Bad coaching: The Mets canned Jon DeBus as bullpen coach after one year last season and replaced him with Ricky Bones, but obviously neither has enjoyed much credit for their role. I have no idea to what extent a bullpen coach might help or hurt a bullpen, though — maybe they’re both really bad at pep talks or something, or they have terrible phone manners that somehow bother Terry Collins enough to make him antagonize his relief pitchers into being awful. That doesn’t seem likely, but hey.

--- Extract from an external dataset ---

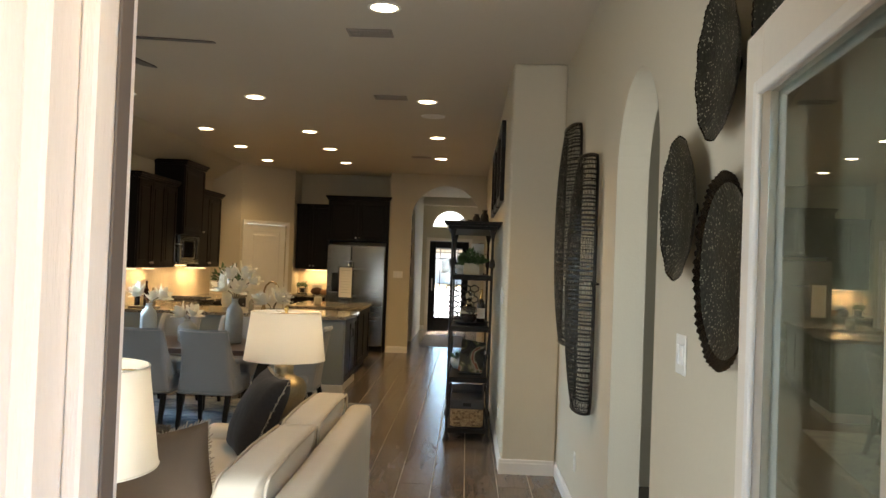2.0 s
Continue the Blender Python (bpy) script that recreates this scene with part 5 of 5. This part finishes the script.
platter(1.285, 1.73, .20, .225, 1, "oval hammered bronze platter with a fluted rim")
platter(.83, 1.54, .235, .255, 2, "large round hammered bronze platter with a deeply fluted rim", .0022)
platter(.92, 2.09, .185, .205, 3, "hammered bronze platter with a fluted rim hung high")
platter(.45, 2.08, .20, .22, 4, "hammered bronze platter with a fluted rim by the door")

# ---- foyer ----
ed = thing("door_entry", "dark wood entry door with a leaded glass pane", "door", (1.12, YE + .02, 0), kind="structure")
b = bmesh.new()
for q in ((0, 0, .15, 2.05), (.75, 0, .90, 2.05), (.15, 0, .75, .30), (.15, 1.90, .75, 2.05)):
    join(b, box_bm(q[0], .02, q[1], q[2], .065, q[3], .004, 1))
part("leaf", b, M_DARK, ed)
p = box("pane", .15, .035, .30, .75, .042, 1.90, M_GLASS, ed, 0)
p.visible_shadow = False
b = bmesh.new()
for x in (.25, .65):
    join(b, box_bm(x - .008, .028, .30, x + .008, .049, 1.90))
for z in (.40, 1.66, 1.80):
    join(b, box_bm(.15, .028, z - .008, .75, .049, z + .008))
for x in (.35, .55):
    join(b, box_bm(x - .005, .028, 1.66, x + .005, .049, 1.90))
    join(b, box_bm(x - .005, .028, .30, x + .005, .049, .40))
part("came", b, M_IRON, ed, "dark leaded came")
tube("handle", [(.075, .02, .92), (.075, -.04, .94), (.075, -.04, 1.16), (.075, .02, 1.18)], .010, M_NICKEL, ed)
b = bmesh.new()
for q in ((-.075, 0, 0, 2.13), (.90, 0, .975, 2.13), (0, 2.055, .90, 2.13)):
    join(b, box_bm(q[0], -.035, q[1], q[2], -.021, q[3], .004, 1))
part("casing", b, M_DOORPAINT, ed)
tw = thing("window_4", "half-round transom window over the entry door", "window", (1.57, YE, 2.36), kind="structure")
R = .42
b = bmesh.new()
arc0 = [(R * math.cos(math.pi * i / 32), R * math.sin(math.pi * i / 32)) for i in range(33)]
arc1 = [(x * .925, z * .925) for x, z in arc0]
for i in range(32):
    join(b, prism_bm([arc0[i], arc0[i + 1], arc1[i + 1], arc1[i]], .02, .08))
join(b, box_bm(-R, .02, 0, R, .08, .03))
part("window_frame", b, M_DOORPAINT, tw)
p = part("pane", prism_bm([(-R * .93, .03)] + [(x, max(.03, z)) for x, z in arc1[::-1]] + [(R * .93, .03)], .045, .05), M_GLASS, tw)
p.visible_shadow = False
tagged(part("entry_rug", box_bm(1.15, 13.75, .0006, 1.95, 16.1, .010, .004, 1), mat("faded_taupe_rug", (.30, .26, .23), .95, var=.25, scale=5, fine=100, bump=.4)), "faded taupe runner rug in the foyer", "rug")
for k in range(4):
    f = thing("small_wall_frame", "small dark frame with pale print on the foyer wall", "picture", (.95, 13.02, 1.28 + k * .30), 90, group="small frames in the foyer")
    rim("frame", -.16, 0, .16, .26, .03, -.045, -.001, M_DARK, f)
    box("print", -.13, -.02, .03, .13, -.016, .23, M_PAPER, f, 0)

# ---- floor planks (last) ----
PW, PL, GAP = .229, .914, .0055
pme = bpy.data.meshes.new("floor_plank")
t = box_bm(GAP / 2, GAP / 2, -.012, PW - GAP / 2, PL - GAP / 2, 0)
for v in t.verts:
    if v.co.z > -.001:
        v.co.x += .0012 if v.co.x < PW / 2 else -.0012
        v.co.y += .0012 if v.co.y < PL / 2 else -.0012
t.to_mesh(pme)
t.free()
pme.materials.append(M_FLOOR)
spots = []
ix = 0
x = -2.33
while x < XR + .9:
    off = (.0, .305, .61)[ix % 3]
    y = YI - .06 - off
    while y < YE + .05:
        if y + PL > YI - .1:
            y0 = max(y, YI - .09)      # the first row is cut at the threshold
            if y + PL - y0 > .05:
                spots.append((x, y0, y + PL - y0))
        y += PL
    x += PW
    ix += 1
spots = [s for s in spots if not (s[0] > XR + .1 and not (.2 < s[1] < 4.2))]
order = sorted(spots, key=lambda s: (s[0] - 1.3) ** 2 * .8 + (s[1] - 5.5) ** 2 * .35)
for s in order[:300]:
    o = new("floor_plank", pme)
    o.parent = floor_ob
    o.matrix_basis = pose(s[0], s[1], 0)
    o.scale = (1, s[2] / PL, 1)
rest = bmesh.new()
for s in order[300:]:
    q = rest.verts
    c = [q.new((s[0] + a, s[1] + d, e)) for e in (-.012, 0) for a, d in ((GAP / 2, GAP / 2), (PW - GAP / 2, GAP / 2), (PW - GAP / 2, s[2] - GAP / 2), (GAP / 2, s[2] - GAP / 2))]
    rest.faces.new(c[4:])
    for i in range(4):
        rest.faces.new((c[i], c[(i + 1) % 4], c[4 + (i + 1) % 4], c[4 + i]))
ro = part("far_planks", rest, M_FLOOR, floor_ob)
ro["kind"] = "stuff"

Dan Warthen is the constant, and a constant bugaboo for Mets fans. I’d guess this season’s bullpen will cost Warthen his job, but I might have guessed that in 2008 or in 2011 and it hasn’t happened yet. Personally, I doubt Warthen’s coaching is what ails the Mets; the starting pitchers, after all, have been mostly very good when healthy this year. But since I can’t say for sure what effect a pitching coach has on a staff, I also can’t say if Warthen is good or bad at it.

Bullpen-wide malaise: If I’m trying my best to consider all the tangible explanations than I must consider the intangible ones as well. Maybe the Mets’ bullpen features awful chemistry or a defeatist attitude or some sort of bullpen-wide lack of accountability. Maybe they hate the starters and position players and want them to suffer. I don’t know. All of them seem like decent-enough dudes individually, and they’ve all pitched in better bullpens in the past. But maybe they lack a goofy vocal leader to rile them into effectiveness or something. I doubt it, but, again, hey.

So there’s no clear answer. I’m guessing the Mets’ bullpen has struggled due to a combination of nearly every factor above, with the possible exception of the last two. But then if I could say for sure what’s wrong with them, presumably someone in the team’s front office could too and he or she could get about fixing it.

There’s a lot of chicken-and-eggery here, but eight of the teams with the top 10 bullpen ERAs this season are in the thick of playoff contention, with only the otherwise-flawed Royals and Padres featuring good bullpens and bad teams. The good news is there’s enough randomness and fluctuation in bullpen performance and construction that we can legitimately hope the Mets’ bullpen is better next year, and that it’s good enough to help the team compete all season. The bad news is there aren’t a hell of a lot of guys in house who look certain to be part of that bullpen, so Sandy Alderson’s got a lot of work to do this offseason, and he hasn’t been great at building bullpens so far.